Die Tätigkeit auf Arbeitnehmerseite war Voraussetzung der Berufung des ehrenamtlichen Richters. Da diese entfallen und der ehrenamtliche Richter jetzt auf Arbeitgeberseite tätig ist, war seinem Antrag auf Amtsentbindung zu entsprechen (§ 43 Abs. 3 i. V. m. § 21 Abs. 5 ArbGG). Gemäß § 43 Abs. 2 Satz 2 ArbGG setzt das Amt des ehrenamtlichen Richters beim Bundesarbeitsgericht allerdings nicht voraus, daß die Berufenen aktiv als Arbeitnehmer oder Arbeitgeber tätig sind. Sie sollen vielmehr nur längere Zeit in Deutschland eine entsprechende Funktion wahrgenommen haben. Der dauerhafte Verlust des aktiven Arbeitnehmer- oder Arbeitgeberstatus allein läßt daher noch nicht die Voraussetzungen für die Berufung entfallen.
Anders ist dies jedoch, wenn der von Arbeitnehmerseite benannte ehrenamtliche Richter während der Amtszeit eine Funktion übernimmt, die ihn der Arbeitgeberseite zuordnet - oder umgekehrt. In diesem Fall würde die Fortführung des Amtes gegen den Grundsatz der paritätischen Besetzung der Gerichte für Arbeitssachen mit ehrenamtlichen Richtern aus den Kreisen der Arbeitnehmer und der Arbeitgeber verstoßen, § 6 ArbGG. Dieser Grundsatz soll sicherstellen, daß die unmittelbare Anschauung und der Sachverstand beider Kreise des Arbeitslebens in gleichgewichtiger Weise in die Rechtsprechung eingebracht werden. Zudem soll das Vertrauen der rechtsuchenden Bürger in die Rechtsprechung der Arbeitsgerichte durch die paritätische Beteiligung von Personen aus Arbeitgeber- und Arbeitnehmerkreisen gefestigt werden (vgl. nur Germelmann/Matthes/Prütting, ArbGG, 3. Aufl., § 6 Rz 4).

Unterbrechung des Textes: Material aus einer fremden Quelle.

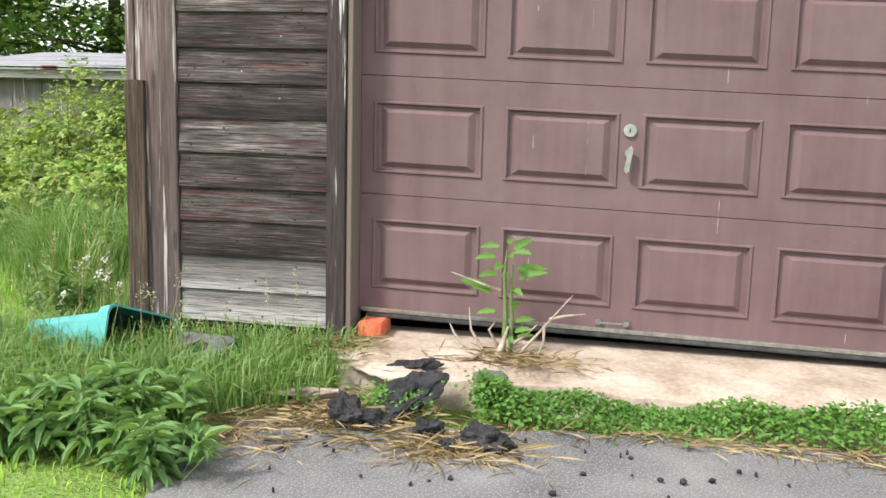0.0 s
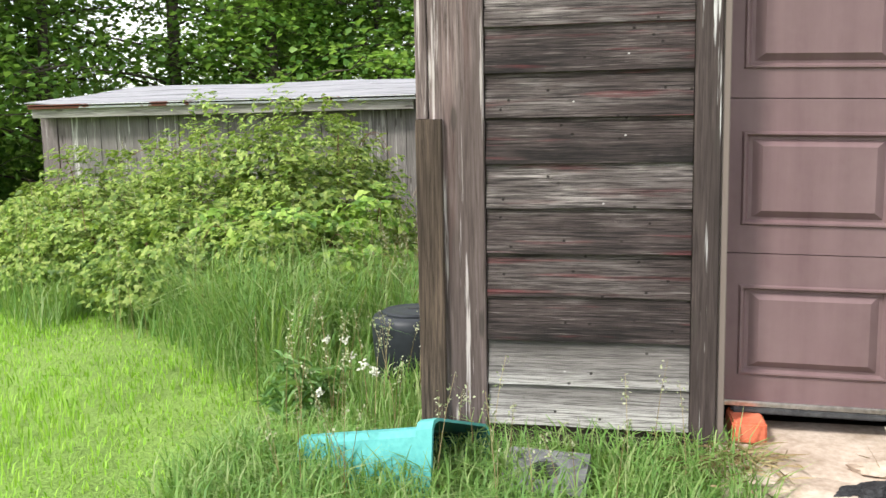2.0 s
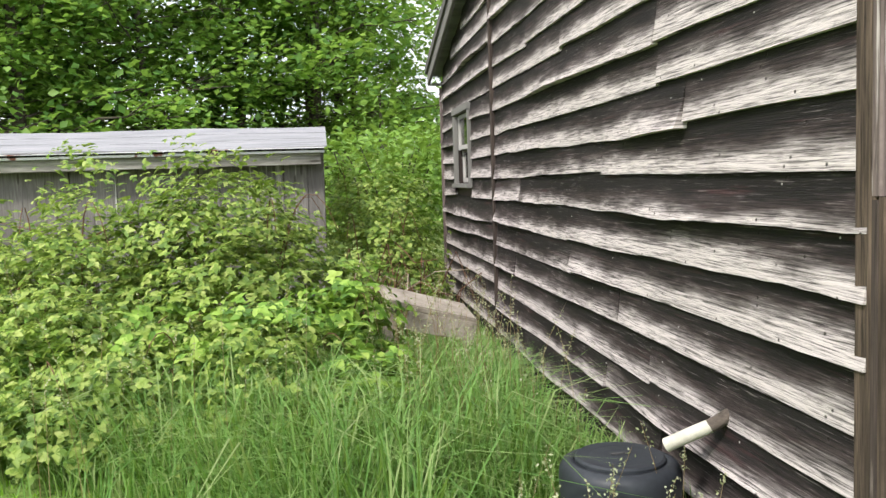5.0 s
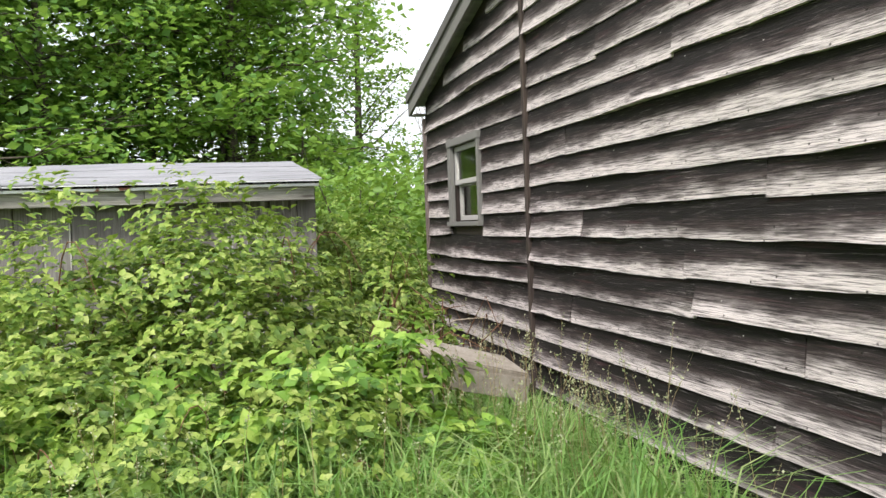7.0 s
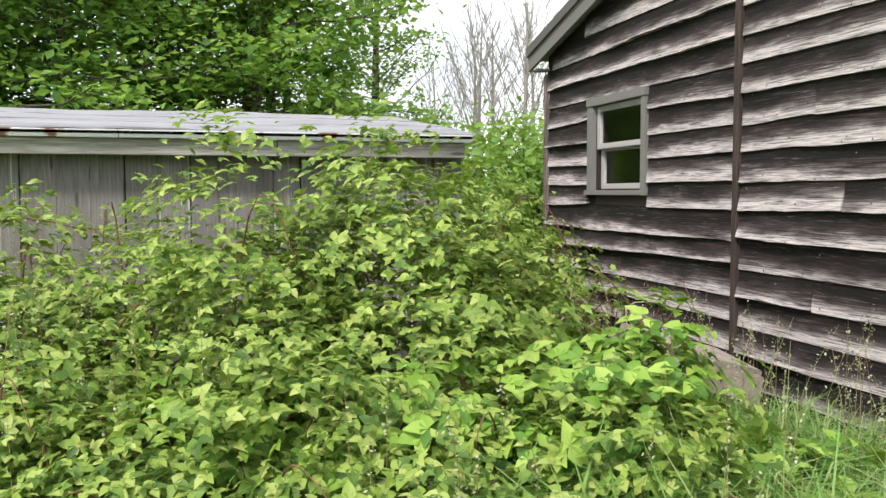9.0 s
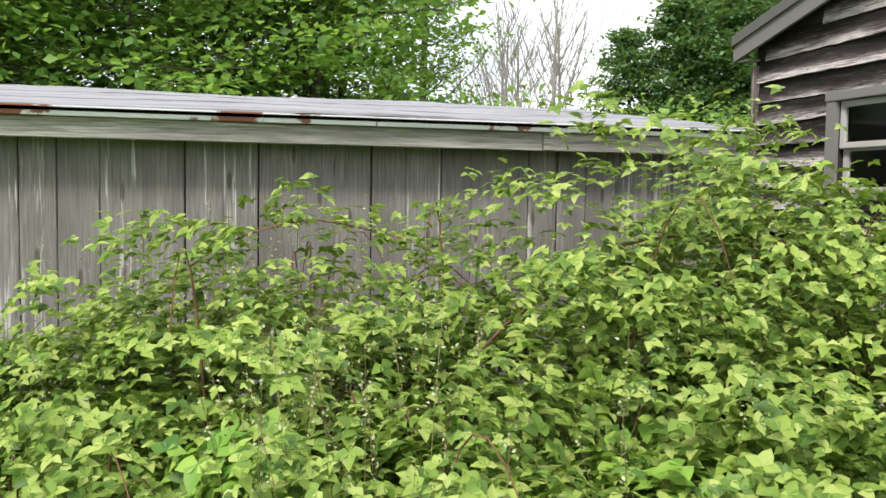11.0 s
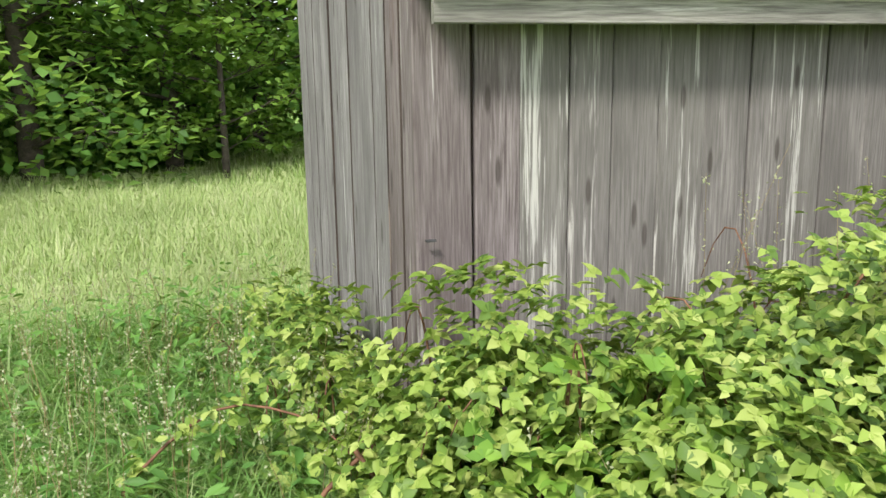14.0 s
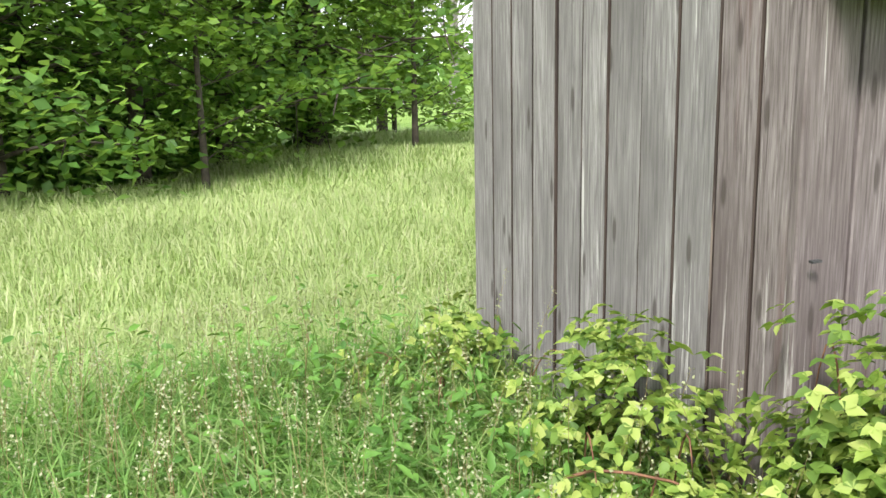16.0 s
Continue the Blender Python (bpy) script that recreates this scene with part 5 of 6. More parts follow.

Mit dem Gedanken der Parität ist es nicht zu vereinbaren, daß ein ehrenamtlicher Richter, der von der Arbeitnehmerseite benannt wurde, trotz jetzt aktiver Wahrnehmung von Funktionen auf Arbeitgeberseite weiterhin als ehrenamtlicher Richter der Arbeitnehmerseite tätig bleibt. Mit dem Wechsel auf die Arbeitgeberseite entfällt vielmehr eine Voraussetzung für die Berufung des ehrenamtlichen Richters beim Bundesarbeitsgericht (so auch für die insoweit gleiche Regelung des § 43 Abs. 2 ArbGG 1953 Dersch/Volkmar, ArbGG, 6. Aufl., § 43 Rz 5; Dietz/Nikisch, ArbGG, § 43 Rz 20; siehe auch Senatsbeschluß vom 6. November 1990 - 1 AS 5/90 -). Dabei ist eine abstrakte Betrachtungsweise geboten und nicht darauf abzustellen, ob der betroffene ehrenamtliche Richter, der ohnehin nicht als Vertreter einseitiger Interessen, sondern als unabhängiger Richter entscheiden soll, nach seiner persönlichen Einstellung trotz Wechsels der Stellung sich noch der ihn für das Amt vorschlagenden Seite verbunden fühlt. Einschränkungen sind nur insoweit zu machen, als es sich um die Wahrnehmung von Arbeitgeberfunktionen auf Arbeitnehmerseite selbst handelt, insbesondere also um eine Arbeitgeberfunktion bei einer Gewerkschaft oder dem vergleichbare Tätigkeiten, die die Annahme rechtfertigen, daß der ehrenamtliche Richter noch dem bisherigen Interessenkreis zuzurechnen ist.
Diese Voraussetzungen liegen hier nicht vor. Herr W war daher auf seinen Antrag von seinem Amt als ehrenamtlicher Richter beim Bundesarbeitsgericht zu entbinden.